**EXERCISE**
Copy all lines in which the word "picture" can be found.

##############################

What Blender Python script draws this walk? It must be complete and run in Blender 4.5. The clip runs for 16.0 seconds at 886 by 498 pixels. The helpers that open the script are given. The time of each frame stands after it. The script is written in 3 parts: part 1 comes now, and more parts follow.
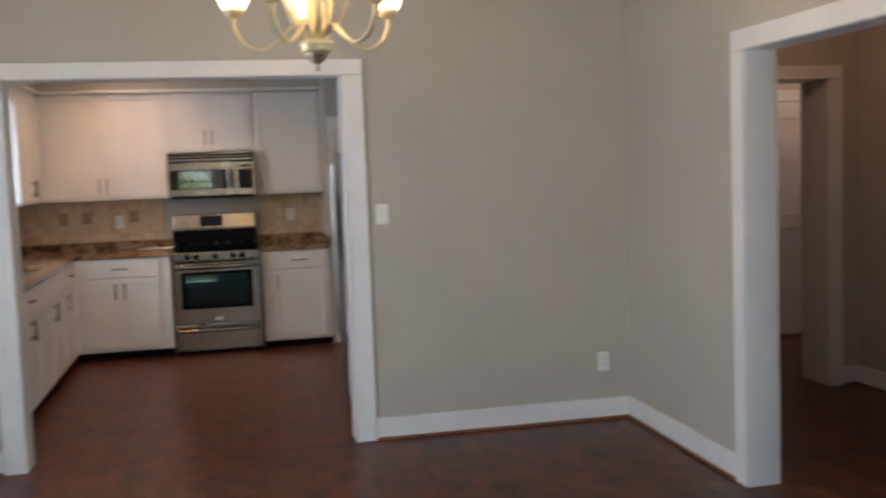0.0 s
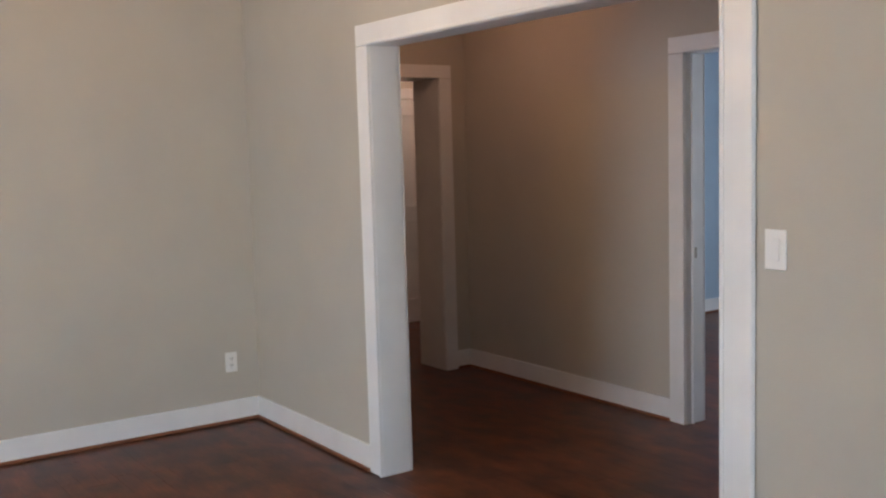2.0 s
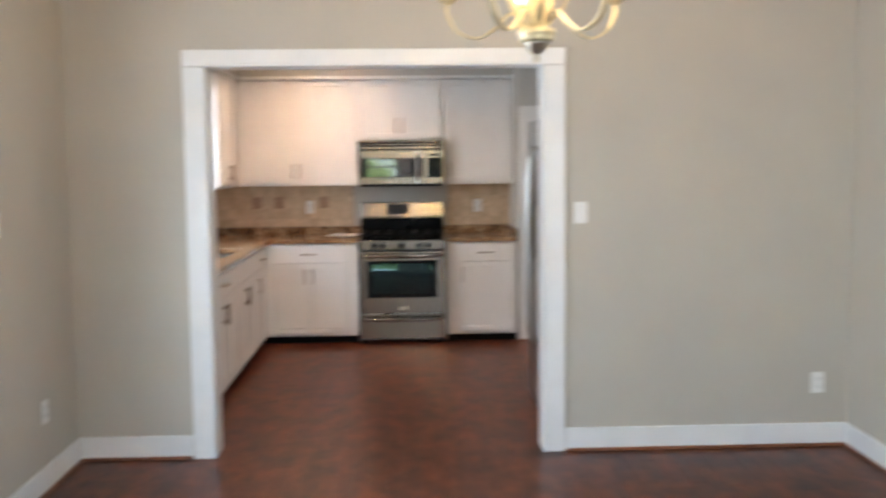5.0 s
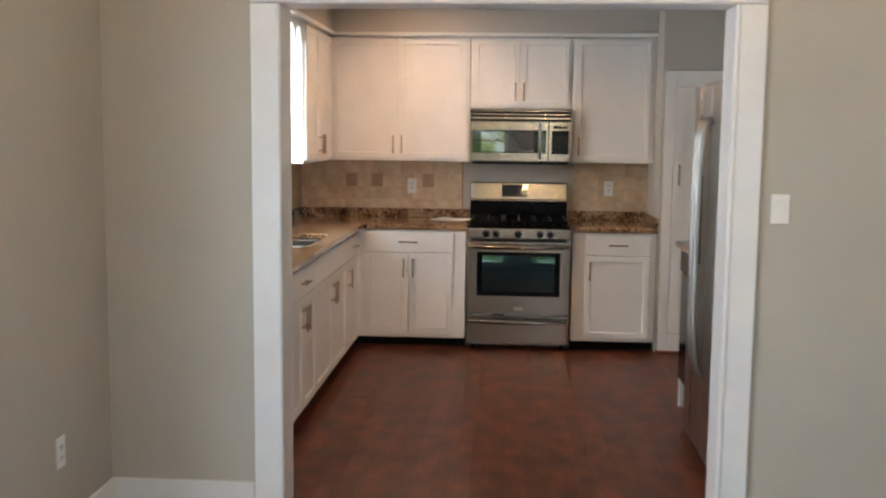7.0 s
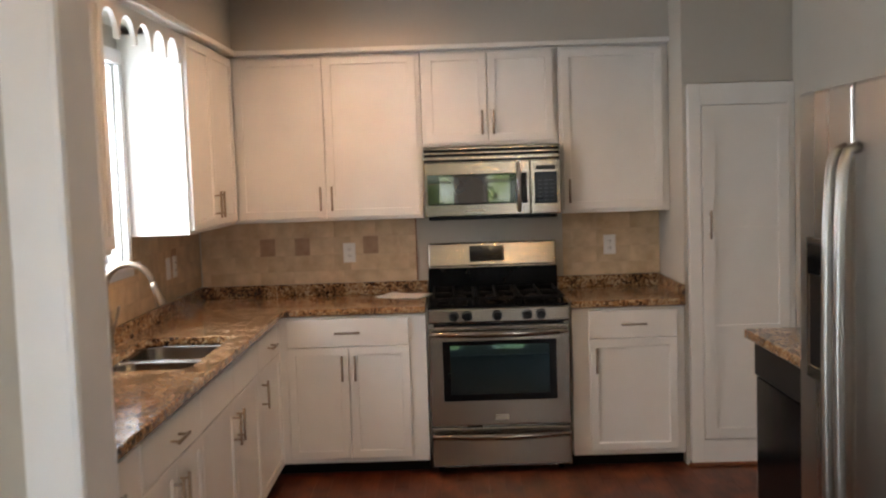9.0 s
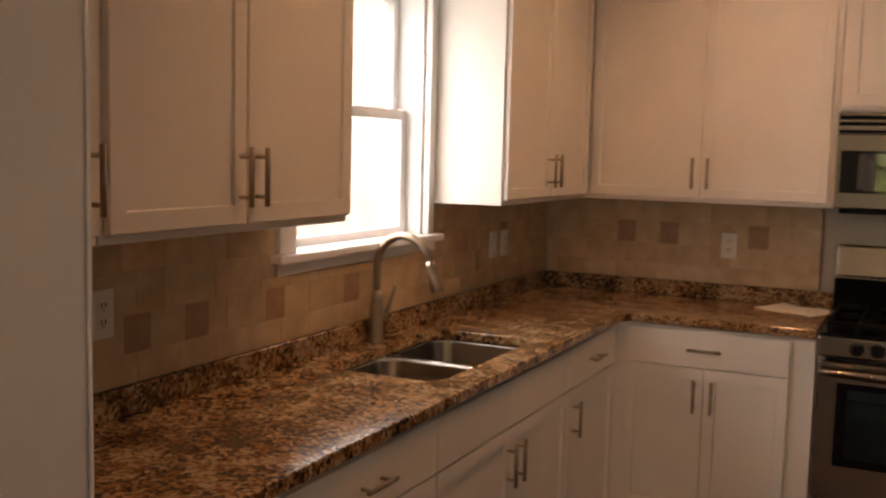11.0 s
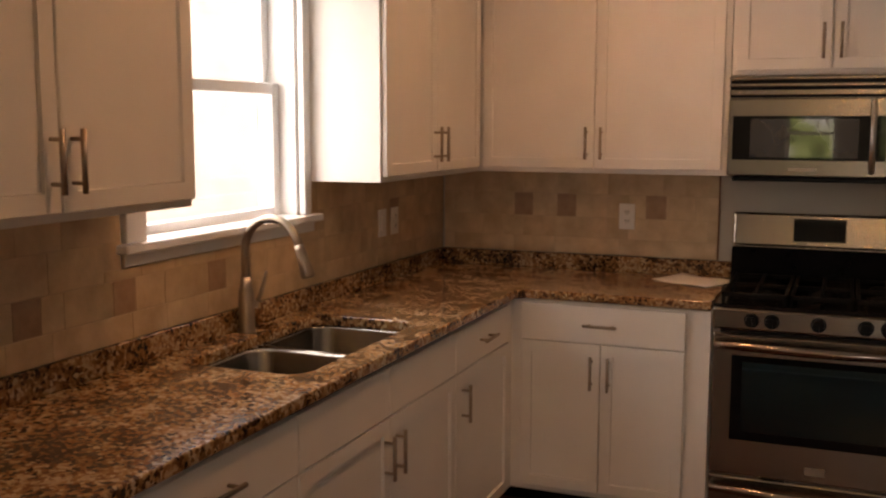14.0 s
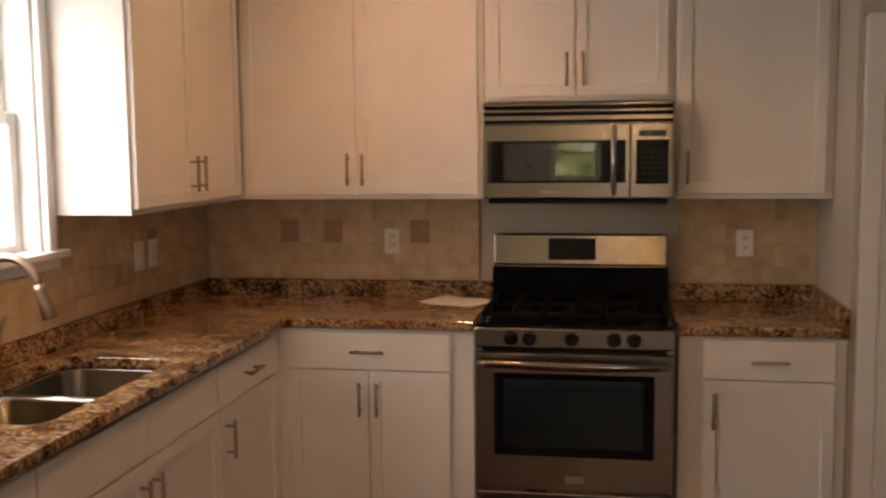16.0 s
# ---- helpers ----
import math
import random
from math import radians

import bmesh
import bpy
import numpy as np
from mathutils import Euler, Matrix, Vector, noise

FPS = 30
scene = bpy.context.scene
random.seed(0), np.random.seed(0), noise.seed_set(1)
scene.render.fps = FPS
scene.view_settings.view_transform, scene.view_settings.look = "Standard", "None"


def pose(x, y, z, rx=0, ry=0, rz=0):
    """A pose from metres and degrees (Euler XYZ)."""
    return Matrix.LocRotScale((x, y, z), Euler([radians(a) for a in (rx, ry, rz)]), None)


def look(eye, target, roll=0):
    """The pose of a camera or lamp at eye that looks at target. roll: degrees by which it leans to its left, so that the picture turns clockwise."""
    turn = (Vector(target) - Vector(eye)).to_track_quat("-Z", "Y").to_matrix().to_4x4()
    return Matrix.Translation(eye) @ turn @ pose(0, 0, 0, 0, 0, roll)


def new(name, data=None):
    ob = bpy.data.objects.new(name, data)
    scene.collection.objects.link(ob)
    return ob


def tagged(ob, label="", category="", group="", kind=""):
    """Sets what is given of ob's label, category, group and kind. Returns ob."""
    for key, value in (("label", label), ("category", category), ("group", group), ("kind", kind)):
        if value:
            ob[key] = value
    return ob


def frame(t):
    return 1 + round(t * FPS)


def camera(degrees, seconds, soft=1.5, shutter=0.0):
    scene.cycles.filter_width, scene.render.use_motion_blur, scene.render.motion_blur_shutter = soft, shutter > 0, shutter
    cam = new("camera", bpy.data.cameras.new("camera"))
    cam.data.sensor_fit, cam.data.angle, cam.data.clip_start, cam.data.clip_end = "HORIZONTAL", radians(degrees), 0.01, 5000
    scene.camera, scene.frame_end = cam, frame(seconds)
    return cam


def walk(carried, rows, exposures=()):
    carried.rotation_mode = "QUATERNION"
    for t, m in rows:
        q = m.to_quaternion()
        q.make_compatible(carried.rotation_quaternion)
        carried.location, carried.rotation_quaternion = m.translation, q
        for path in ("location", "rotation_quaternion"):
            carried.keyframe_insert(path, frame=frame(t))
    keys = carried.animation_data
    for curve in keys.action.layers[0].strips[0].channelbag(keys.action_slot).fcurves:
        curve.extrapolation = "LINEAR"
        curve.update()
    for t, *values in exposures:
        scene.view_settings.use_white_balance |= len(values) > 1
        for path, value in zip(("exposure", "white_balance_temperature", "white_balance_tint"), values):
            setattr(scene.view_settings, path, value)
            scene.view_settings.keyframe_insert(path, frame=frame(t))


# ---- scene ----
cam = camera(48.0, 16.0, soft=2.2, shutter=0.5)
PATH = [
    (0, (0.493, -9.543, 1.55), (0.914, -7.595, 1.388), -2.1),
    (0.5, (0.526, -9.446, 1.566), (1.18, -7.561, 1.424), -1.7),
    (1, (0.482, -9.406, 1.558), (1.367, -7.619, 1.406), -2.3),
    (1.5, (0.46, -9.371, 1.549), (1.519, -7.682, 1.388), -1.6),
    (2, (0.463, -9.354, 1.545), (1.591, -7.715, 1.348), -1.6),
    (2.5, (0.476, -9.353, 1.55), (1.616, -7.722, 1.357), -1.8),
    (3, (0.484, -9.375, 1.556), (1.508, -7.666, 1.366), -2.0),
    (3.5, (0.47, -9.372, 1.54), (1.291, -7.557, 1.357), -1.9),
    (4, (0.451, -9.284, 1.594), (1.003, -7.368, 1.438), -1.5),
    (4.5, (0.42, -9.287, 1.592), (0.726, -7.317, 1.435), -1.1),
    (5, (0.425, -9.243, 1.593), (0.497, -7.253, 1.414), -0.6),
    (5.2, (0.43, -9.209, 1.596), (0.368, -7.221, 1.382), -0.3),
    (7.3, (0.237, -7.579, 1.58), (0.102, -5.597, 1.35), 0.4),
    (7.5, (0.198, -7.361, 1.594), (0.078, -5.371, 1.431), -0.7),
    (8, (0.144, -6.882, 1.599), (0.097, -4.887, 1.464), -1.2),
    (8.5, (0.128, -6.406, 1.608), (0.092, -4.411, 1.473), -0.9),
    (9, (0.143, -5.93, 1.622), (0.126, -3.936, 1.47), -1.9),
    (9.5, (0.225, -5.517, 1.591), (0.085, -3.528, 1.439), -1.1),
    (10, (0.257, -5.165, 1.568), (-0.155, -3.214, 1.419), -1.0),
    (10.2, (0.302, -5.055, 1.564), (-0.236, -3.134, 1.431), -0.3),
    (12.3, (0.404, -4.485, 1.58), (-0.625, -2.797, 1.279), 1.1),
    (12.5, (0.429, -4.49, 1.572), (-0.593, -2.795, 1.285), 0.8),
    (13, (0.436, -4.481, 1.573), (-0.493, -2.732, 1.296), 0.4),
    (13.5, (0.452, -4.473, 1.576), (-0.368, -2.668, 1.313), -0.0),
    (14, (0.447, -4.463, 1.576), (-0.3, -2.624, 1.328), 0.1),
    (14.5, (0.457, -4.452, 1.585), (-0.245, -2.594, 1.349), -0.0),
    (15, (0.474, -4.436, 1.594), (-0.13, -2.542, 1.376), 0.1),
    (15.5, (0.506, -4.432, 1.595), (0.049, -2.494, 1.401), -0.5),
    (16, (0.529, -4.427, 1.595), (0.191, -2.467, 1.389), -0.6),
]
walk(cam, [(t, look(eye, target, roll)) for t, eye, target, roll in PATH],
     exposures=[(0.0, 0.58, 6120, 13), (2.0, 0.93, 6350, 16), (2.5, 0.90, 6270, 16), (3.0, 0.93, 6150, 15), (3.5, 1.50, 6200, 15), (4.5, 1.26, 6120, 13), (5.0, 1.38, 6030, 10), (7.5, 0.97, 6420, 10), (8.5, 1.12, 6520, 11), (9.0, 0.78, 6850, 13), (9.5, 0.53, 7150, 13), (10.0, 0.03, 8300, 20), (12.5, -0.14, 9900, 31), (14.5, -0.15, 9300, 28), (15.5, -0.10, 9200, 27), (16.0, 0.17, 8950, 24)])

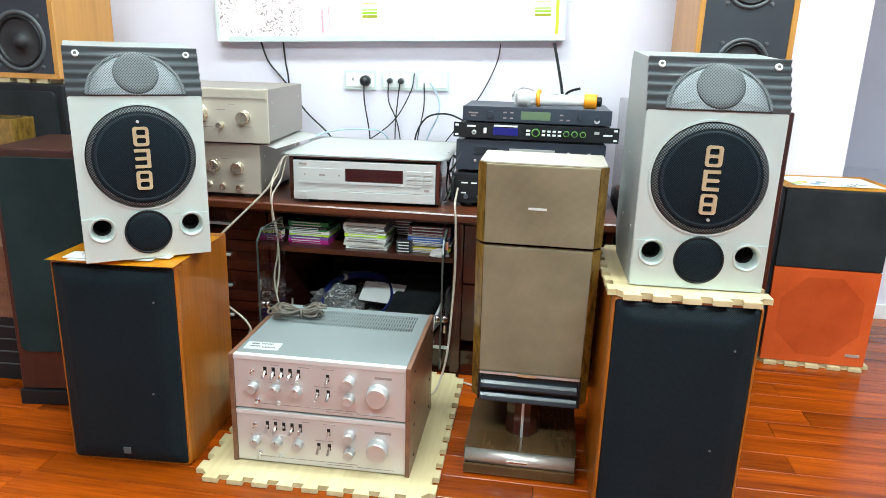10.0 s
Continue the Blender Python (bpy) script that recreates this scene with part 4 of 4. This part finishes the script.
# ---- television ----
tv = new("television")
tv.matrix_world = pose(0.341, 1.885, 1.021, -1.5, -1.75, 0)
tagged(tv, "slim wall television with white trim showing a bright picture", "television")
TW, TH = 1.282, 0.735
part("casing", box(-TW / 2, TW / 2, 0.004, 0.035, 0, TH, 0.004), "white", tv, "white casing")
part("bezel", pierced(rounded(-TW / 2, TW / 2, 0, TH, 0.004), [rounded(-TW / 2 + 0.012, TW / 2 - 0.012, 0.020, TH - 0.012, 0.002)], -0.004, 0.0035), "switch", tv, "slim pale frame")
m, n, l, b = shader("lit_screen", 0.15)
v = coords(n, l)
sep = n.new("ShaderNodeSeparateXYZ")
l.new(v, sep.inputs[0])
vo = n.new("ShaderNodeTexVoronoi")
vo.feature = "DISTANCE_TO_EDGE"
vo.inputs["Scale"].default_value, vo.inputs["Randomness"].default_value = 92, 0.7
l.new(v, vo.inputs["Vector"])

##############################

**EXERCISE ANSWER**
    """The pose of a camera or lamp at eye that looks at target. roll: degrees by which it leans to its left, so that the picture turns clockwise."""
tagged(tv, "slim wall television with white trim showing a bright picture", "television")